I realized Mommy needs her own project page! I've compiled various gardening, around-the-house organization and homeschooling projects here into an easy to navigate list!

 

Quick Kids Lounge Pants - So, it's super easy to make your kid some comfy lounge pants. So easy, in fact, that I'm not even going to write about it, I'm going to give you a link to someone who has already done it below. :) Happy sewing!

How To Sew Your Own Pajama Pants

 

DIY Gardening Lattices & Tomato Cages - This needs some propper pictures, but for now an explanation of how easy and cheap this is. At the home depot you can get these little planks of ugly wood, they're maybe 7 - 9 feet long, and 2 inches wide, maybe 1/4 inch thick if that.
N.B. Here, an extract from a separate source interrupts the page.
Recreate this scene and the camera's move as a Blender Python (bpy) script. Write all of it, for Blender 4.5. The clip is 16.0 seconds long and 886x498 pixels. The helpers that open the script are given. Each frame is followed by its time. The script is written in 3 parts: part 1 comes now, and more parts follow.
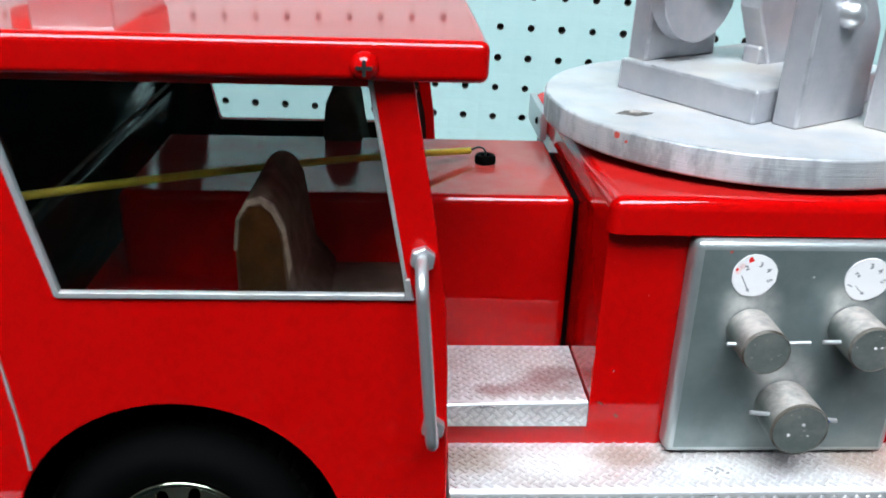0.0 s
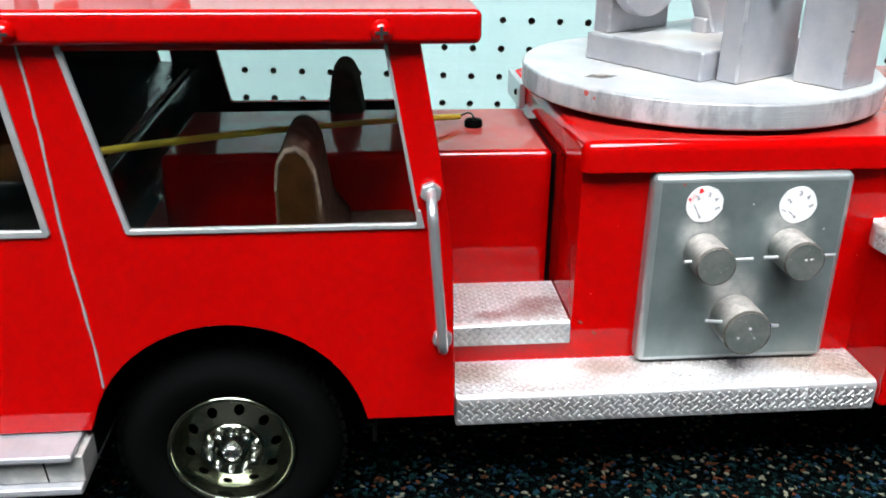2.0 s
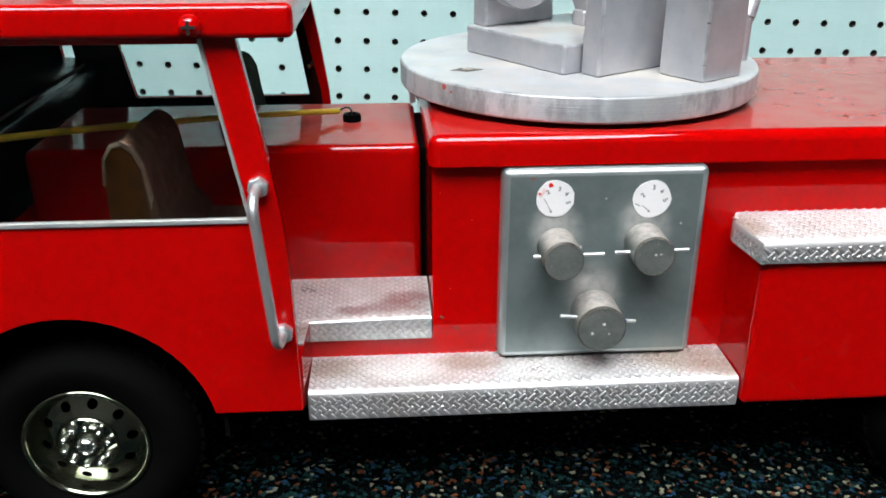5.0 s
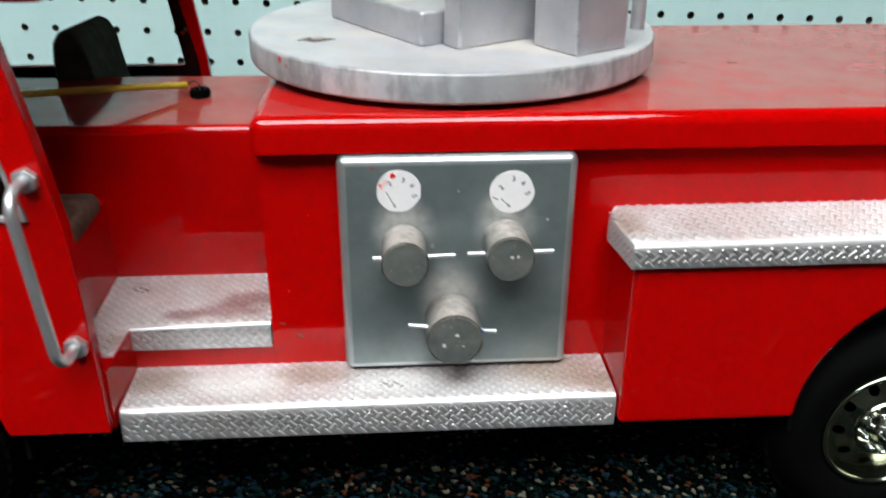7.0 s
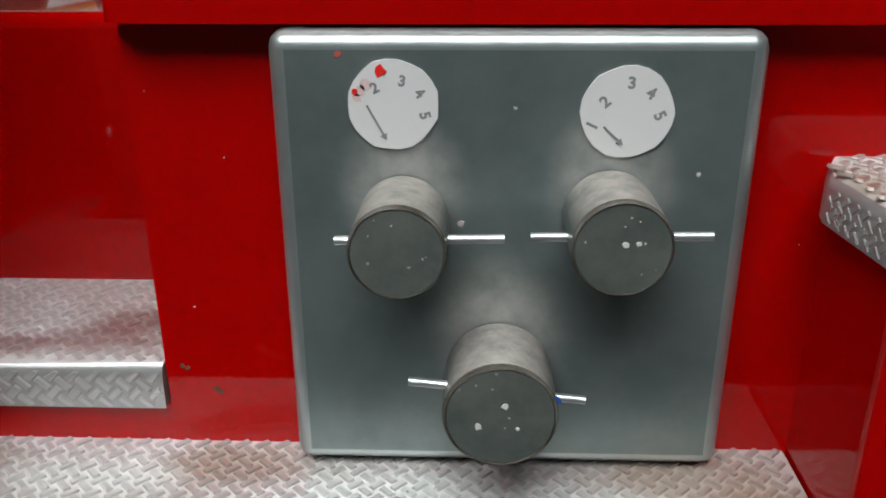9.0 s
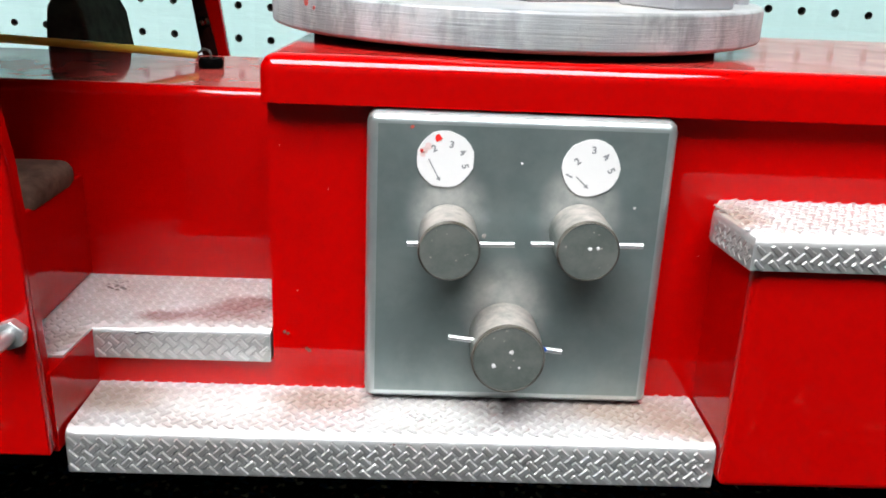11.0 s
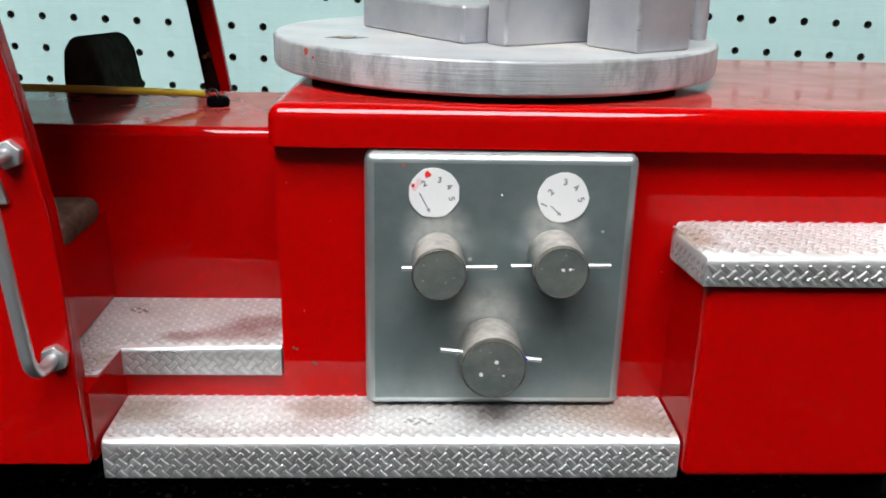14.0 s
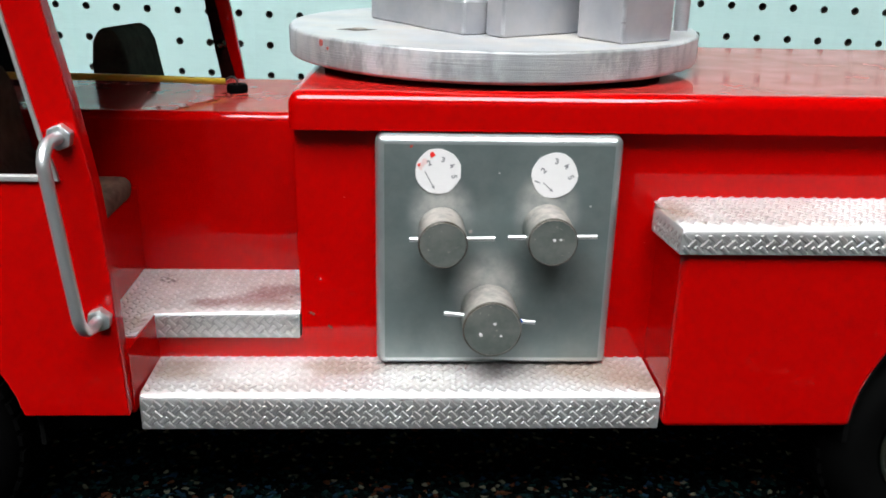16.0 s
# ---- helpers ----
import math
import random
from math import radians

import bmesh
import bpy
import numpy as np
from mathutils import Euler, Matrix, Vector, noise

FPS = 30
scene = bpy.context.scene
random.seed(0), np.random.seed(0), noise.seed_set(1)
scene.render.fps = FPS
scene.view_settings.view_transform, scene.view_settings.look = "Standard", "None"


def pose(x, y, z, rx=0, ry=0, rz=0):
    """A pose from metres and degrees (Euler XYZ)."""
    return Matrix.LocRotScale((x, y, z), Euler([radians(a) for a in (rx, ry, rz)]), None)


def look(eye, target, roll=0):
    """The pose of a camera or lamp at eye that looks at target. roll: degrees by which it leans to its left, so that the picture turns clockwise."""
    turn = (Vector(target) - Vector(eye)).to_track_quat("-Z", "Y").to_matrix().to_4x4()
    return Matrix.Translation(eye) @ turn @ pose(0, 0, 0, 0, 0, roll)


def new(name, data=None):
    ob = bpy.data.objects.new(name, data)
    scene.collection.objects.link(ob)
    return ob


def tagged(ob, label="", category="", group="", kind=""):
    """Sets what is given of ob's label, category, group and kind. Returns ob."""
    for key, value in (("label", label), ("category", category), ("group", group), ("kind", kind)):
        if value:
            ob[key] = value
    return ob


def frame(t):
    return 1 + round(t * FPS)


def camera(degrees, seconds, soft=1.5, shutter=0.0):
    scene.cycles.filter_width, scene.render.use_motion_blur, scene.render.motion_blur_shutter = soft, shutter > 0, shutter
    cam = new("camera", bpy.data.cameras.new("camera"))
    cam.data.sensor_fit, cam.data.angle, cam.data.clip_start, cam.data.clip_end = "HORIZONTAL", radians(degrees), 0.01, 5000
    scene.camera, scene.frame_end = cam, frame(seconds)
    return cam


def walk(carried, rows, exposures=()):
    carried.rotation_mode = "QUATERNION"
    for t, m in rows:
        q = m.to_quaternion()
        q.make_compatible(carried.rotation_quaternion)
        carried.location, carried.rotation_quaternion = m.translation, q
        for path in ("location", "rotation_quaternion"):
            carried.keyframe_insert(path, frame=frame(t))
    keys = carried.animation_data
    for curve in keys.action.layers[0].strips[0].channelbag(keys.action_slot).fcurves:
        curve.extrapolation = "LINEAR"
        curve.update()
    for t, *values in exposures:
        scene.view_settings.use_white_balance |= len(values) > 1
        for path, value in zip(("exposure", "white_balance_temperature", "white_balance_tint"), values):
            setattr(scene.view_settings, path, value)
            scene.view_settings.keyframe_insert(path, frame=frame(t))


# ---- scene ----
cam = camera(53.78, 16.0, soft=1.75, shutter=0.4)
PATH = [
    (0, (-0.08776, -0.23049, 0.23225), (0.0242, 1.6011, -0.5633), 2.03),
    (0.5, (-0.09628, -0.26263, 0.24159), (0.0564, 1.5848, -0.5091), 0.91),
    (1, (-0.09578, -0.27641, 0.23600), (0.0727, 1.5737, -0.5047), 0.16),
    (1.5, (-0.09427, -0.27941, 0.23424), (0.0972, 1.5696, -0.5037), 0.42),
    (2, (-0.10027, -0.28261, 0.23112), (0.0700, 1.5494, -0.5530), 0.65),
    (2.5, (-0.09759, -0.28368, 0.23083), (0.0471, 1.5460, -0.5637), 0.75),
    (3, (-0.08414, -0.28254, 0.22853), (0.0569, 1.5550, -0.5482), 0.71),
    (3.5, (-0.06892, -0.28762, 0.23109), (0.1070, 1.5421, -0.5571), 1.12),
    (4, (-0.05705, -0.29042, 0.23068), (0.1165, 1.5374, -0.5623), 0.49),
    (6.5, (-0.00513, -0.26299, 0.23148), (0.0576, 1.5637, -0.5804), 0.30),
    (7, (0.01527, -0.24784, 0.22470), (0.1348, 1.5497, -0.6440), 0.27),
    (7.5, (0.03040, -0.21761, 0.19820), (0.0119, 1.5522, -0.7331), 1.28),
    (8, (0.01911, -0.17468, 0.17860), (-0.0734, 1.6091, -0.7212), -0.55),
    (8.5, (0.03319, -0.14364, 0.16026), (0.0089, 1.7192, -0.5673), 0.11),
    (9, (0.02997, -0.12971, 0.15554), (-0.0363, 1.7173, -0.6089), -0.22),
    (9.5, (0.02689, -0.15135, 0.16951), (0.0967, 1.7287, -0.5091), 0.99),
    (10, (0.01553, -0.17061, 0.16609), (0.0648, 1.7169, -0.4934), 2.23),
    (12.5, (0.01135, -0.22919, 0.18828), (0.1011, 1.6358, -0.5284), 2.34),
    (13, (0.01109, -0.21585, 0.18537), (0.1152, 1.6380, -0.5580), 1.34),
    (13.5, (0.00691, -0.20411, 0.18274), (0.0714, 1.6787, -0.4889), 1.18),
    (14, (0.01160, -0.22541, 0.18901), (0.0895, 1.6586, -0.4777), 1.30),
    (14.5, (0.00696, -0.23445, 0.19176), (0.1214, 1.6477, -0.4749), 1.78),
    (15, (0.00221, -0.24040, 0.18693), (0.0746, 1.6473, -0.4697), 1.48),
    (15.5, (0.00473, -0.24538, 0.19458), (0.0814, 1.6313, -0.4925), 1.84),
    (16, (0.00962, -0.25042, 0.19432), (0.0880, 1.6213, -0.5061), 1.19),
]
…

They cost about 97 cents a piece. I used several of these, a small handsaw, and some of my husbands random screws to create my own gardening supports. I like to make mine a little crooked so it's easier for the plants to climb. It'll make more sense when I get a picture of it up. Alternatively, for tomatoe plants, you can take one of these stakes, cut it in half, and pound (gently, they're not super strong mind you..) them into the garden soil on either side. Tether your tomato plant to each post, and they'll keep it from falling one way or the other. Another one of my favorite ways to strengthen tomato plants is to save sunflower stalks. After a few months drying outdoors it's rather easy to pierce the soil with the strongest stalks and make a "teepee" of sorts with groups of three. Twine together where they meet. You won't want your tomato plant directly under this, but close to it, so that you can tether your base to the point where the sunflower stalks meet, and then if need be you can tether individual heavy branches to the upper parts of the sunflower stalks.

 

Trash Bin 'Taters - this one is easily explained, but next spring we'll do up a batch, take some photos and do up a propper description. The way to do this is to get a *NEW* clean plastic trash bin, the size for an office or restroom, and drill some holes in the bottom for drainage. Don't make it weak, you just don't want it to hold a bunch of water. Plant some potatoes in a few inches of soil in the bottom of your bin and water every few days. As your potatoes grow taller, throw more dirt in and fill in around the plant as it grows out. When you have a full planter, and the potato plant starts yellowing and dying off you can turn over your bin and collect your tatoes.